▸ Recorded information
[Start]

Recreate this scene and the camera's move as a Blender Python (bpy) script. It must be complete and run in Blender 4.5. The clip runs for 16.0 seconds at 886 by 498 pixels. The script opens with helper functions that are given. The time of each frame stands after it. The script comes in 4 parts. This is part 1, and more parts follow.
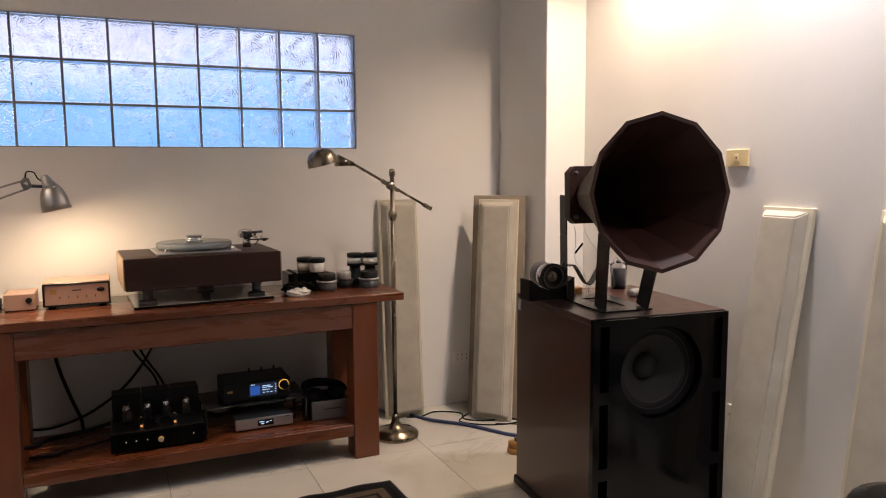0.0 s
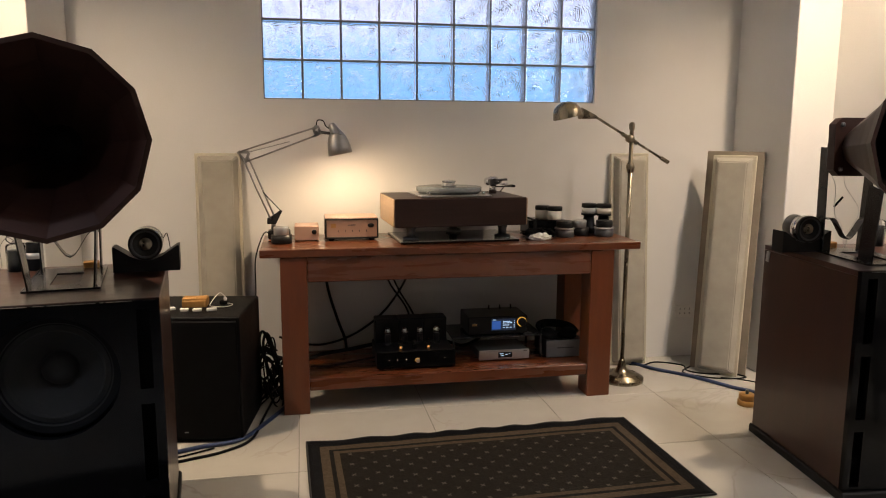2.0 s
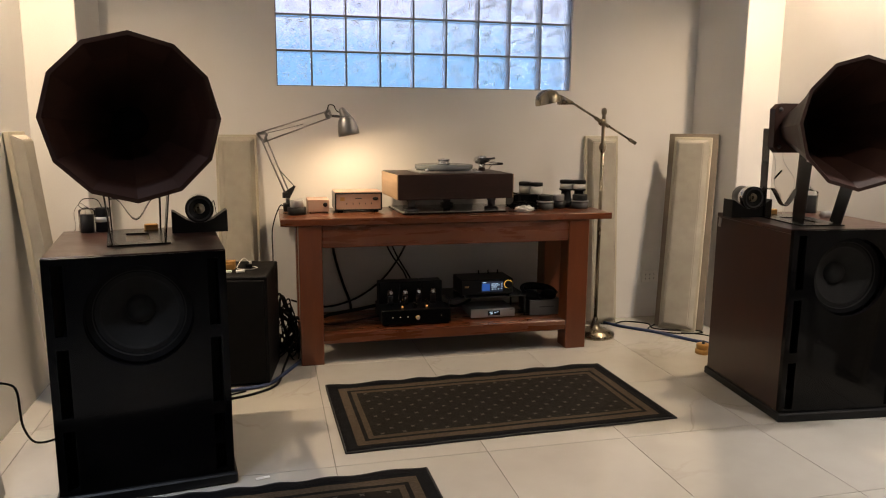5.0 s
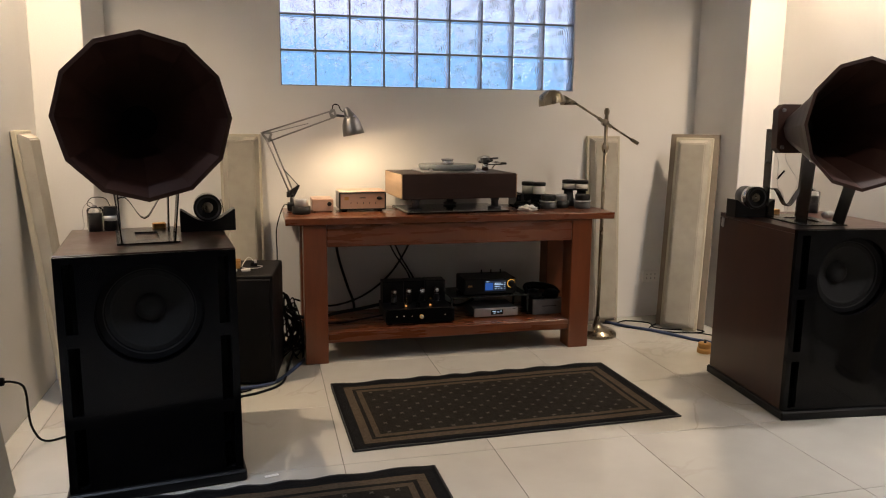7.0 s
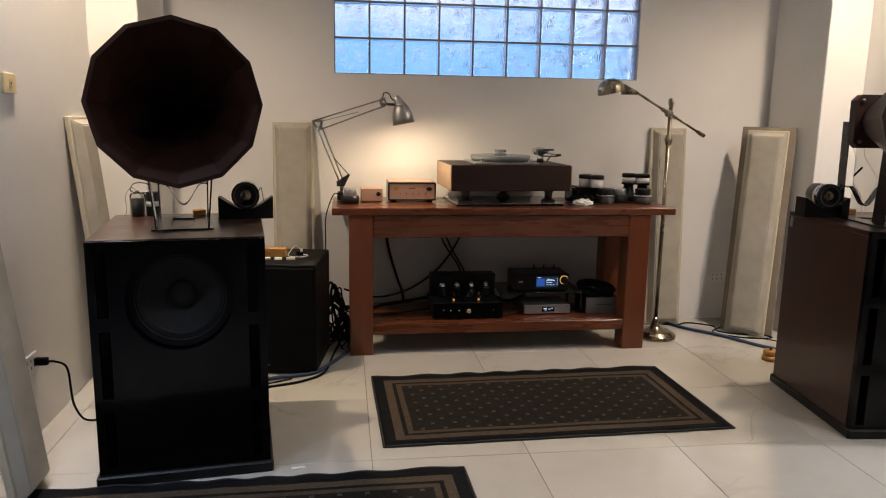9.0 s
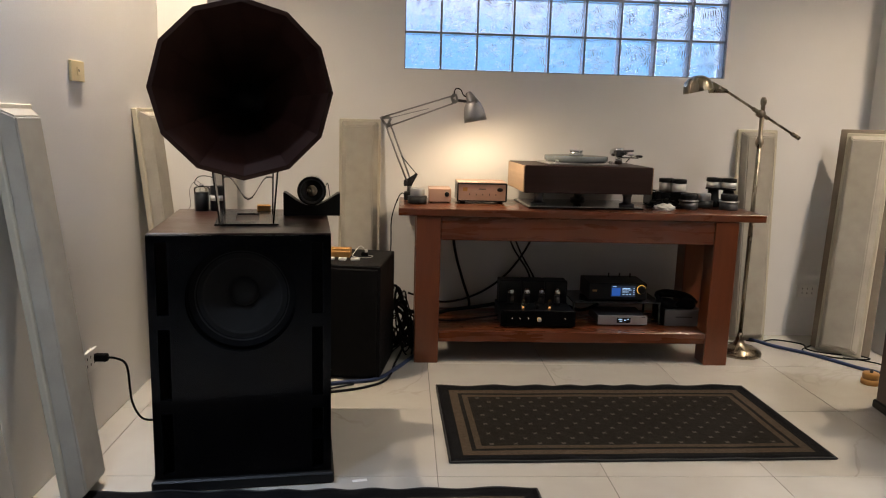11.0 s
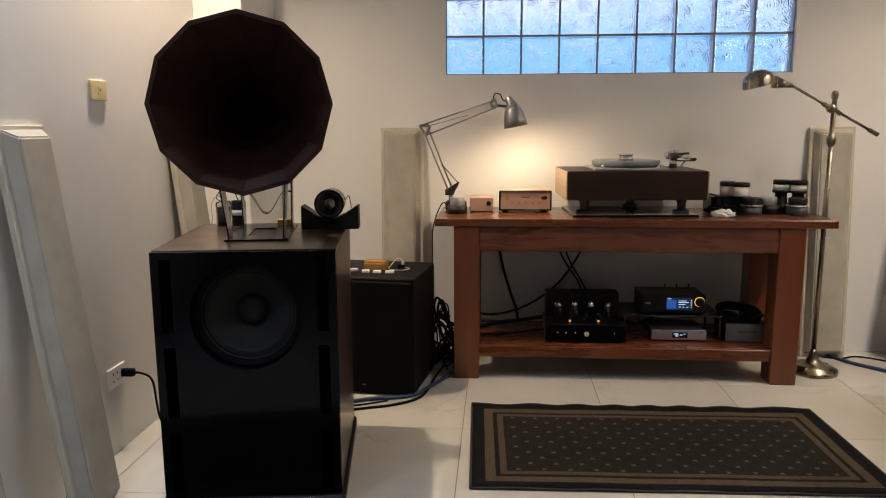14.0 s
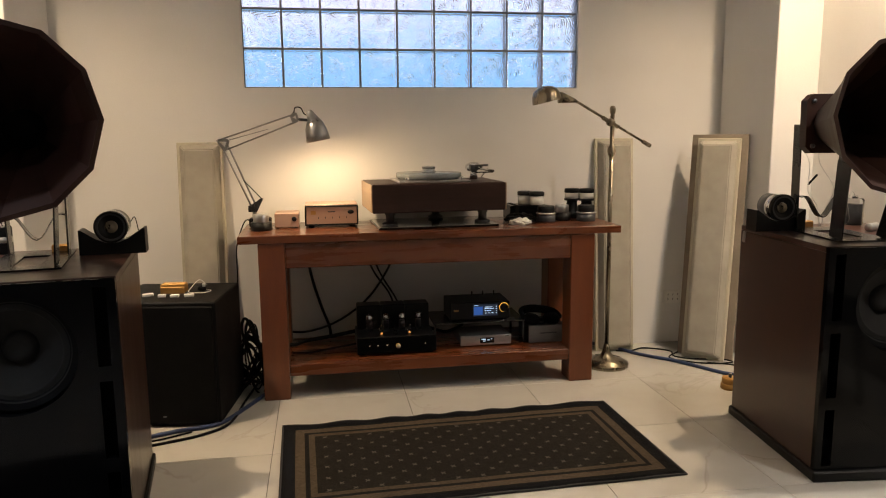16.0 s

[End]

▸ What you will do
Your copy of the data above should match it exactly, except that pictures are left out.

▸ Correct output
Recreate this scene and the camera's move as a Blender Python (bpy) script. It must be complete and run in Blender 4.5. The clip runs for 16.0 seconds at 886 by 498 pixels. The script opens with helper functions that are given. The time of each frame stands after it. The script comes in 4 parts. This is part 1, and more parts follow.
0.0 s
2.0 s
5.0 s
7.0 s
9.0 s
11.0 s
14.0 s
16.0 s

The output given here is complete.